[What this task involves] Pull out of the data below the stretch of lines bounded by the one containing "setattr(scene.view_settings, path, value)" and the one containing "return BASE @ at(x, y, z)", both bounds included, unchanged.

################

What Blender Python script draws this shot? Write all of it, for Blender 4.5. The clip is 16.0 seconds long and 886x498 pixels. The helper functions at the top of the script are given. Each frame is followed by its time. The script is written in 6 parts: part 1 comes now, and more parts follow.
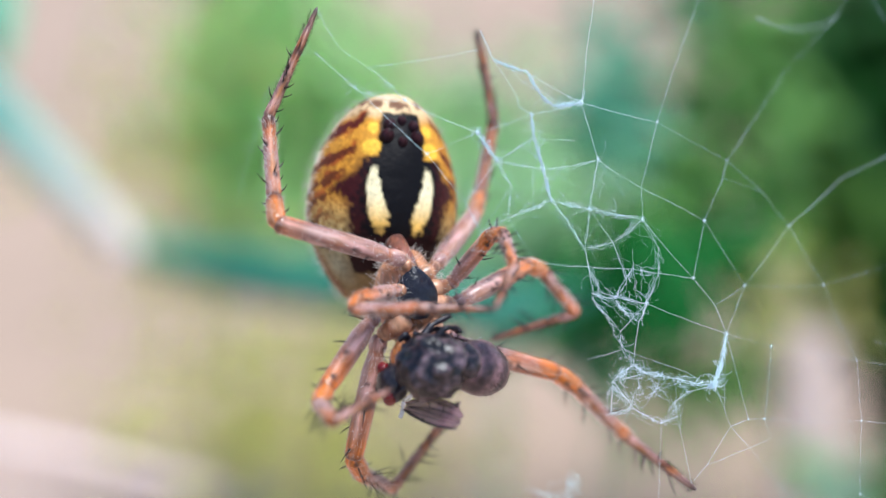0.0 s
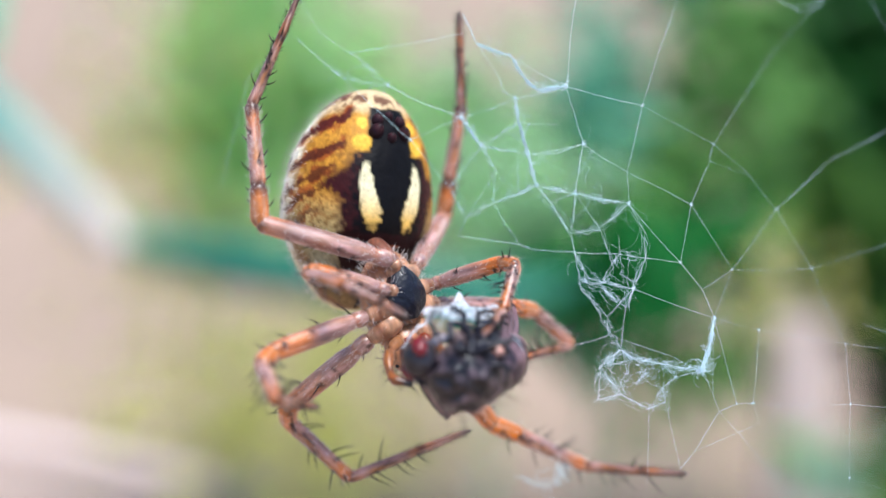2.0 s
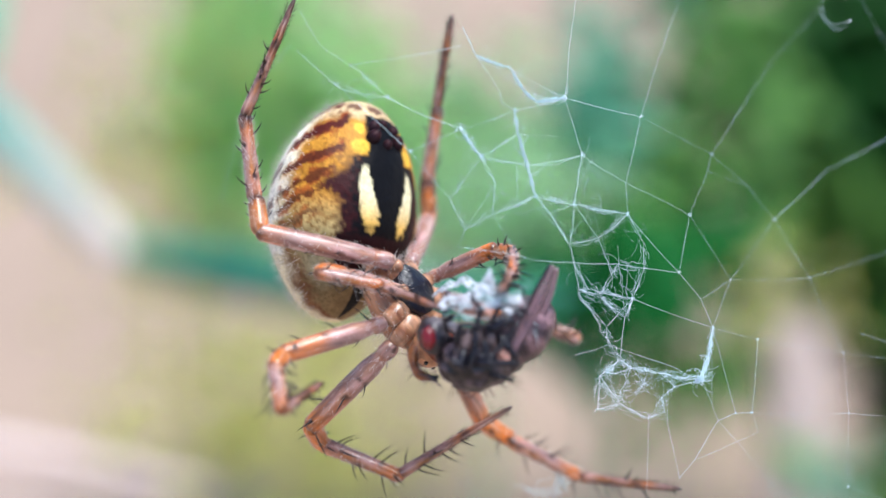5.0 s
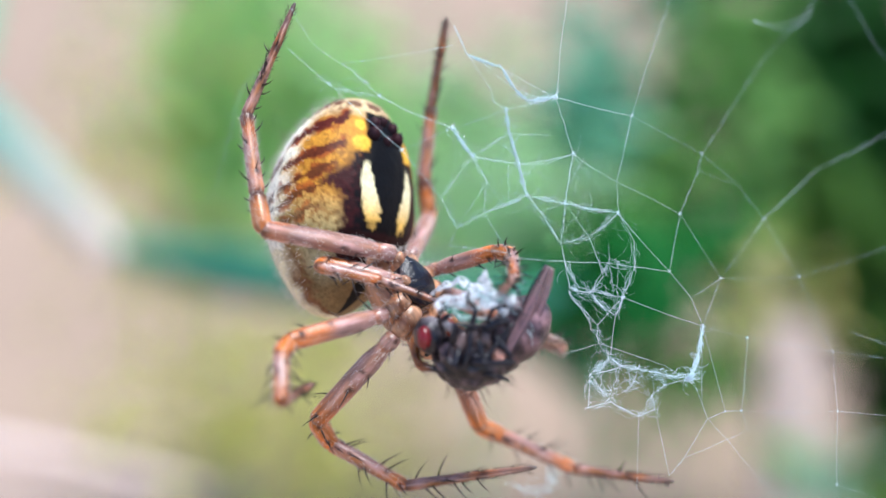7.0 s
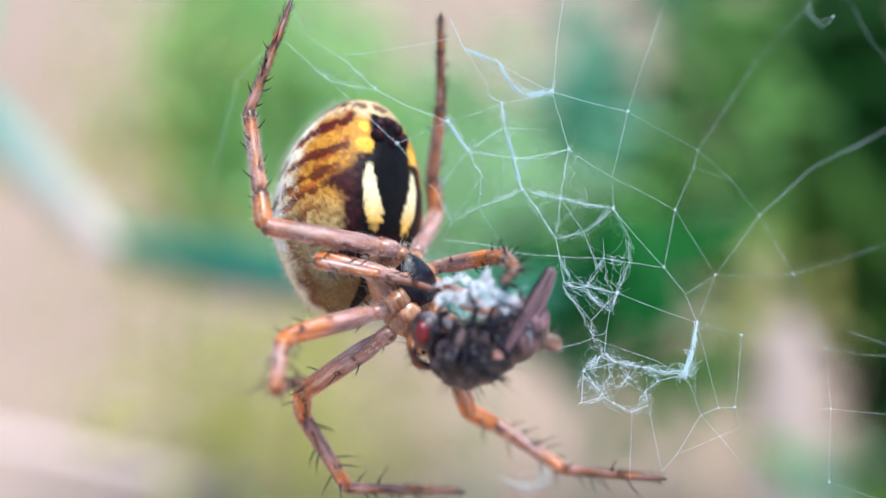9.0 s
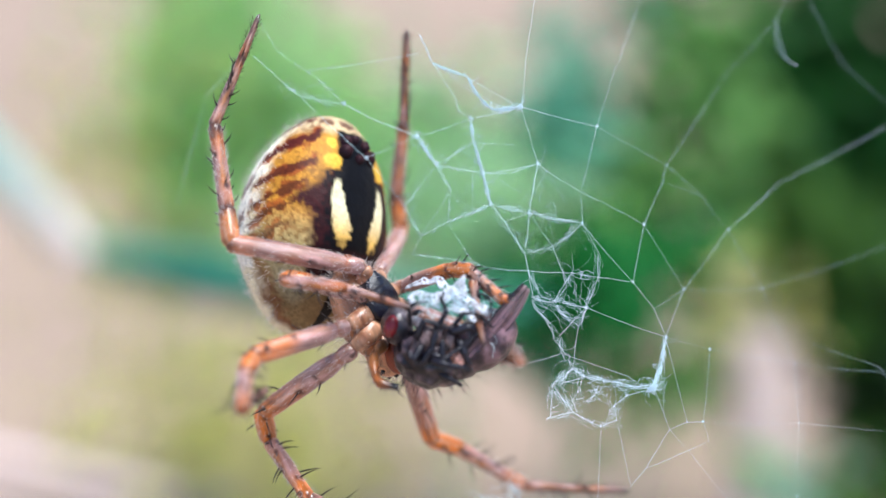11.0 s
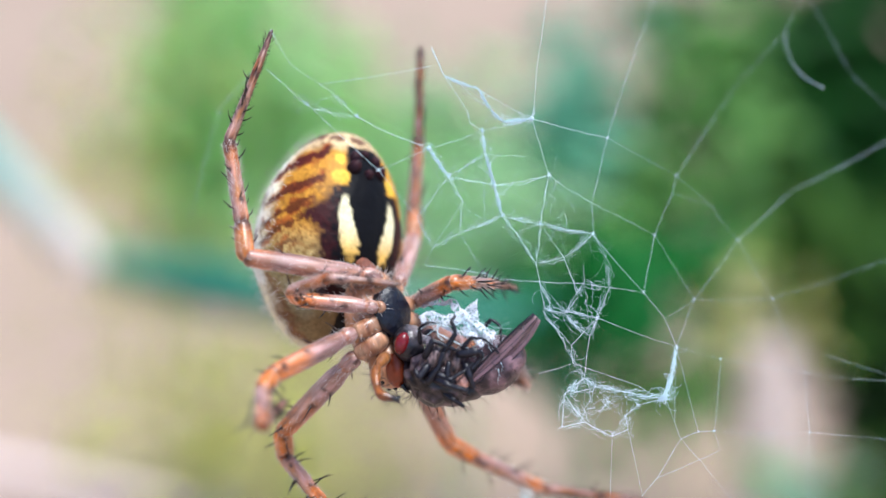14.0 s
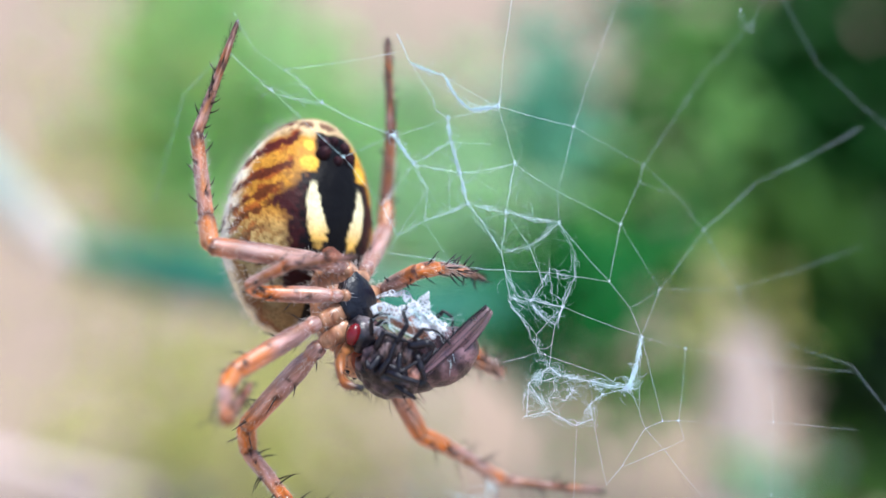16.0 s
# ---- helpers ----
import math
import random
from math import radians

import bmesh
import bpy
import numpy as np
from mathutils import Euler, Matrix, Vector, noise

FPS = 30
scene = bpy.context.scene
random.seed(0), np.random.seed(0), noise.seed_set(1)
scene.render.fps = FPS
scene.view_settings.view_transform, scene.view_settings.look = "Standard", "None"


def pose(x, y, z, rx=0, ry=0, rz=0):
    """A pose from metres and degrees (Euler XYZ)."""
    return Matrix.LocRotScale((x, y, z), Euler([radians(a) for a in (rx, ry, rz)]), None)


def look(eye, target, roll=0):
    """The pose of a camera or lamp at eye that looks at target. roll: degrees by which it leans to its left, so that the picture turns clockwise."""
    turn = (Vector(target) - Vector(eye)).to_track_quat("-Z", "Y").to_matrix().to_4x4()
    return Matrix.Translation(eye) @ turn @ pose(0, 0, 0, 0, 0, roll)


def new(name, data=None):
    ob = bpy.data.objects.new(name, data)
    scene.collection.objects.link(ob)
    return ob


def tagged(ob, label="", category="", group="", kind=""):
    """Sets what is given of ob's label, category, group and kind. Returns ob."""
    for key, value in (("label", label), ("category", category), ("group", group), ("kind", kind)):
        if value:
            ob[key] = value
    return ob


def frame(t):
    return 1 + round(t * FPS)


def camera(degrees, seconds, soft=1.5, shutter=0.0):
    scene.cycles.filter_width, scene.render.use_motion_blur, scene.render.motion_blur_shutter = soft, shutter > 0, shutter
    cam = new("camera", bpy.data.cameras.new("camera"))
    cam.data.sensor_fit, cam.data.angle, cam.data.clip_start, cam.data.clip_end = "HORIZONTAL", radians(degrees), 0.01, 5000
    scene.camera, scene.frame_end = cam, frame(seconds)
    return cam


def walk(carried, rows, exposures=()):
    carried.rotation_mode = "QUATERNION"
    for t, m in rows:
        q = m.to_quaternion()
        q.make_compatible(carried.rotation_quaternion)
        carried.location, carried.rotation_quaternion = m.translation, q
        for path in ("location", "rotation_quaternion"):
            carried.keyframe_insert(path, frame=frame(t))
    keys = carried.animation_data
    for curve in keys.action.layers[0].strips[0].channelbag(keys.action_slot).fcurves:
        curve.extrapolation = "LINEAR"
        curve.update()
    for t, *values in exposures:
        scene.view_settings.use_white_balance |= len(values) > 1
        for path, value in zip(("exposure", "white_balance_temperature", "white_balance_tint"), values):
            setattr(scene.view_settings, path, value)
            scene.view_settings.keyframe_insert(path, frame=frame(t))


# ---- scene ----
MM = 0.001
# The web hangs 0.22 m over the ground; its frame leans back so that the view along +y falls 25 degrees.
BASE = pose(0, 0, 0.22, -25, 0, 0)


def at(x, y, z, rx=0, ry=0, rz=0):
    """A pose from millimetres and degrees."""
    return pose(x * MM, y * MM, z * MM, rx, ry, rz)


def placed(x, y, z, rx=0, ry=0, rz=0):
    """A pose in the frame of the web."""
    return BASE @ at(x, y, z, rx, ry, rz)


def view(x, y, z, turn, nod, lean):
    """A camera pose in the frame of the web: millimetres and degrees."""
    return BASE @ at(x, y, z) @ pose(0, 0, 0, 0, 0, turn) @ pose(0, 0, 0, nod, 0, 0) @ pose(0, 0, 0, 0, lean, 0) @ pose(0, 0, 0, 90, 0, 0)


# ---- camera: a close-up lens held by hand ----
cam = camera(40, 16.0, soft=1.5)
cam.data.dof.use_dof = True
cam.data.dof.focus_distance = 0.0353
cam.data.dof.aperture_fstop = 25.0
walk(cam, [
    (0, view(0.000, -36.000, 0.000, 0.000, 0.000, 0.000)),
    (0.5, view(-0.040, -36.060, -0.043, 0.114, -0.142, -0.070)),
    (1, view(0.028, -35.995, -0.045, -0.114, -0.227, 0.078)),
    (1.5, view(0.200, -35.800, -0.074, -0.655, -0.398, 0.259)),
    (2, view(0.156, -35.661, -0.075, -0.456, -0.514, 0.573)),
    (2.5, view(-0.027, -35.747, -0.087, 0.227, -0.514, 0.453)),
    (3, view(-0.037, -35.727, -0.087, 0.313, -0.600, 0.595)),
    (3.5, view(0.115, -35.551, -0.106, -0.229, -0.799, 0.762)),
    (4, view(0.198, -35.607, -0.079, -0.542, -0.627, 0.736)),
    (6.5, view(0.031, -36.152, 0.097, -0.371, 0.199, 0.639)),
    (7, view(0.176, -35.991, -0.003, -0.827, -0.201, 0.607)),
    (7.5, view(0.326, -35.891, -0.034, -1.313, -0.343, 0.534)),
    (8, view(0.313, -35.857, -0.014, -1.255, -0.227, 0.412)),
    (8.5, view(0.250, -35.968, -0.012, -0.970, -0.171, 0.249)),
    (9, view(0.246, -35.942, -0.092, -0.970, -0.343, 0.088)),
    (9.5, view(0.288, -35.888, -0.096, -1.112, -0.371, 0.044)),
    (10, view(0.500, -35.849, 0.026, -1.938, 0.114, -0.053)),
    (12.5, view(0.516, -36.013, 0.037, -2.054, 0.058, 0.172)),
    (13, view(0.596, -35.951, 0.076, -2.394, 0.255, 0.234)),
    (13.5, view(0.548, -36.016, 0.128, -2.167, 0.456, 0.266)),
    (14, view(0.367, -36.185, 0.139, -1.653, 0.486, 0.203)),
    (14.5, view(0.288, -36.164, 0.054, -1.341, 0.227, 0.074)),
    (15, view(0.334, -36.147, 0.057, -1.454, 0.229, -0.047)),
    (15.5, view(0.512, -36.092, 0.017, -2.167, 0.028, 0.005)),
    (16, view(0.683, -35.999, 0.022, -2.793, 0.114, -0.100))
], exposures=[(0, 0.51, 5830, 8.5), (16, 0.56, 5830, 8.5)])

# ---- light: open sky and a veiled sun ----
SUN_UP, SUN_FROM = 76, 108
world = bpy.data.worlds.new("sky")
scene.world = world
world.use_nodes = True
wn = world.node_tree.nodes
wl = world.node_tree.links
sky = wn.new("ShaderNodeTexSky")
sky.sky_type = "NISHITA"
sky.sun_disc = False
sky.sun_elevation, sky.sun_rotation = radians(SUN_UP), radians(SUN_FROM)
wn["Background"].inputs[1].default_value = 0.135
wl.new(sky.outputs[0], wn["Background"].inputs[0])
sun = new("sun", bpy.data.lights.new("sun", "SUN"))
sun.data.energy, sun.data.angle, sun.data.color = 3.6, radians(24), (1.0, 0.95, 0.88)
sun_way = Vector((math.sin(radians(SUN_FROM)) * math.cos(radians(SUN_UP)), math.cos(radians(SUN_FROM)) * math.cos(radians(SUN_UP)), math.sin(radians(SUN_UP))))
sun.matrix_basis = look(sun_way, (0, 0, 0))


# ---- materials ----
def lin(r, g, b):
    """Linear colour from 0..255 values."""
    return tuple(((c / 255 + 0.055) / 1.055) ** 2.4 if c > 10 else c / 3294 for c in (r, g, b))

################

[Result]
            setattr(scene.view_settings, path, value)
            scene.view_settings.keyframe_insert(path, frame=frame(t))


# ---- scene ----
MM = 0.001
# The web hangs 0.22 m over the ground; its frame leans back so that the view along +y falls 25 degrees.
BASE = pose(0, 0, 0.22, -25, 0, 0)


def at(x, y, z, rx=0, ry=0, rz=0):
    """A pose from millimetres and degrees."""
    return pose(x * MM, y * MM, z * MM, rx, ry, rz)


def placed(x, y, z, rx=0, ry=0, rz=0):
    """A pose in the frame of the web."""
    return BASE @ at(x, y, z, rx, ry, rz)


def view(x, y, z, turn, nod, lean):
    """A camera pose in the frame of the web: millimetres and degrees."""
    return BASE @ at(x, y, z) @ pose(0, 0, 0, 0, 0, turn) @ pose(0, 0, 0, nod, 0, 0) @ pose(0, 0, 0, 0, lean, 0) @ pose(0, 0, 0, 90, 0, 0)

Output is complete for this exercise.